At 10:50 a.m., Kuehl, who heard Francisko’s call to dispatch, arrived as backup, and the two approached Cataline’s van. He was on the phone and Francisko caught the tail end of the conversation, when Cataline said something like, “This isn’t gonna end well.”
Francisko was not aware that Cataline was speaking with 911 about the two officers. He thought Cataline’s remark was strange, and reminded Cataline that he was a police officer.
He told Cataline he was free to go, then asked to search his van. Cataline said no, Francisko asked again, again was told no, and Francisko allowed him to leave.
After the three went on their way, an ISP dispatcher told Kuehl about Cataline’s 911 call, in which he said, “I’m in a lot of trouble right now. ... I think I’m going to be disappearing or something,” before hanging up.
Kuehl decided to do a “wellness check” on Cataline, and Francisko responded as his backup.
The two headed east on Interstate 88, spotted the van and, after observing Cataline commit two traffic violations – improper lane usage and failure to yield to a stationary emergency vehicle – pulled him over at 11:10 a.m.
Kuehl parked behind the van, Francisko parked in front of it, and Kuehl activated his tie clasp microphone with audio and video.
They approached the van, Kuehl opened the driver’s side door and they said they needed to talk about the 911 call.
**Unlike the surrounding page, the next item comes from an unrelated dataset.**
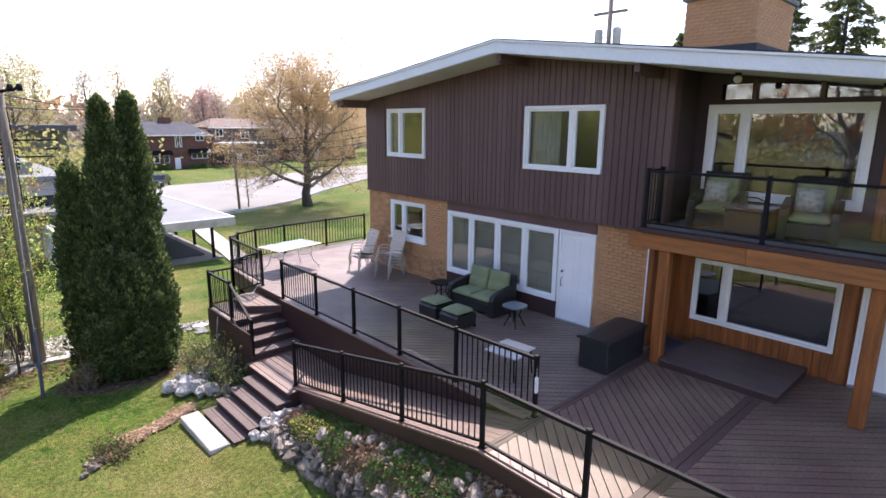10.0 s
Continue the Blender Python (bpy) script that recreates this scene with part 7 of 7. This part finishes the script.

They told Cataline three times to turn off the van and hand over the keys, but at 11:12, Cataline instead threw his van into reverse, causing Kuehl to lose his grip on the door and fall back into the eastbound lane of traffic.
Cataline made an abrupt U-turn, and Francisko and Kuehl ran back to their vehicles. Francisko saw a semi approaching, and began waving his arms to warn oncoming traffic of the van, which was going the wrong way.
The ISP released a video of the stop and subsequent shooting, taken from Kuehl’s squad car. It shows the two men asking Cataline to shut off the van, and Cataline peeling off. Neither Kuehl nor Cataline can been seen, but the crash is heard, followed by Kuehl yelling for help. Francisko jumps on the hood of the squad car and fires, then pulls Kuehl away as a semi drives by slowly.
Accounts vary significantly at this point.
According to Joyce’s findings, seconds later, as Kuehl was reaching inside his car to make a radio call, Cataline rammed his van into the squad car at such a high rate of speed that it pushed the car off the shoulder and into the ditch. Kuehl was pinned, immobilized, with blood coming from his mouth.
Francisko heard the van revving and the tires squealing and saw a cloud of smoke coming from the tires as Cataline continued to accelerate, with Kuehl still pinned.
At 11:12:20, 16 seconds after Cataline threw the van into reverse, Francisko jumped onto the hood of Kuehl’s car and fired five rounds into the van’s closed driver’s side window.
After the fifth shot, the acceleration lessened. All the while, Kuehl was screaming for help.
Francisko then pulled Kuehl – bleeding from the mouth and arm – from between the two vehicles and walked him to the bed of his pickup. He radioed for help before checking on Cataline, who was dead.
Joyce ruled the use of deadly force appropriate because Cataline was using a van in “a manner which was likely to cause imminent death or great bodily harm” to Kuehl.
Francisko later was awarded for his actions.
On June 20, 2014, at an IDNR awards ceremony in Springfield, Grau awarded Francisko the Law Enforcement Medal of Honor – the highest award presented to any Illinois law officer and the first such award given to a conservation police officer – for saving Kuehl’s life.
At the same ceremony, Miller awarded Francisko the Medal of Valor, also for pulling Kuehl to safety. It was Francisko’s second Medal of Valor.
In general, Gysan’s lawsuit does not dispute the timeline of the events, only the motivations behind the actions.
According to the suit:
Kuehl and Francisko acknowledged over the radio that Cataline made the 911 call because he was afraid of the officers, and that they had no probable cause to pull him over.
They were authorized by dispatch to use “welfare check” as an excuse, and while looking for the van, placed calls to three other agencies looking for a K9 unit to help with the “wellness check.”
They spotted Cataline, pulled him over, and Francisko used his truck to block his van.
Kuehl approached Cataline, and when he refused to hand over his keys and get out of the van, Kuehl attempted to put him in a headlock. Cataline, who feared for his life, made the U-turn to get away, but was forced off the roadway and into the driver’s side of Kuehl’s squad car by an oncoming semi.
Kuehl was not pinned – he jumped clear before the impact and rolled away, while Francisko jumped up on the hood of the squad car and shot Cataline five times in the head and chest, at point-blank range without saying “stop” or “freeze” or giving any warning.
The autopsy shows Cataline was shot while his hands were in the air, and the driver of the oncoming semi, Sean Dale, will testify that Kuehl wasn’t pinned and was in no danger. The shooting was an execution, the suit says.
The two then concocted a story to justify the shooting, which constitutes conspiracy. The discovery of the conspiracy alters the timeline for the statute of limitations to begin to run.
Cataline’s Fourth and 14th Amendment rights were violated when he was seized and searched without a warrant or probable cause, was unlawfully detained; and his Fifth and Eighth Amendment rights were violated when he was subjected to excessive force.
In addition, the officers’ actions constitute false imprisonment, battery and assault.
By agreeing between themselves and “other as yet unidentified officers,” the two committed conspiracy, conspiracy to deprive Cataline of his constitutional rights, intentional infliction of emotional distress, the suit says.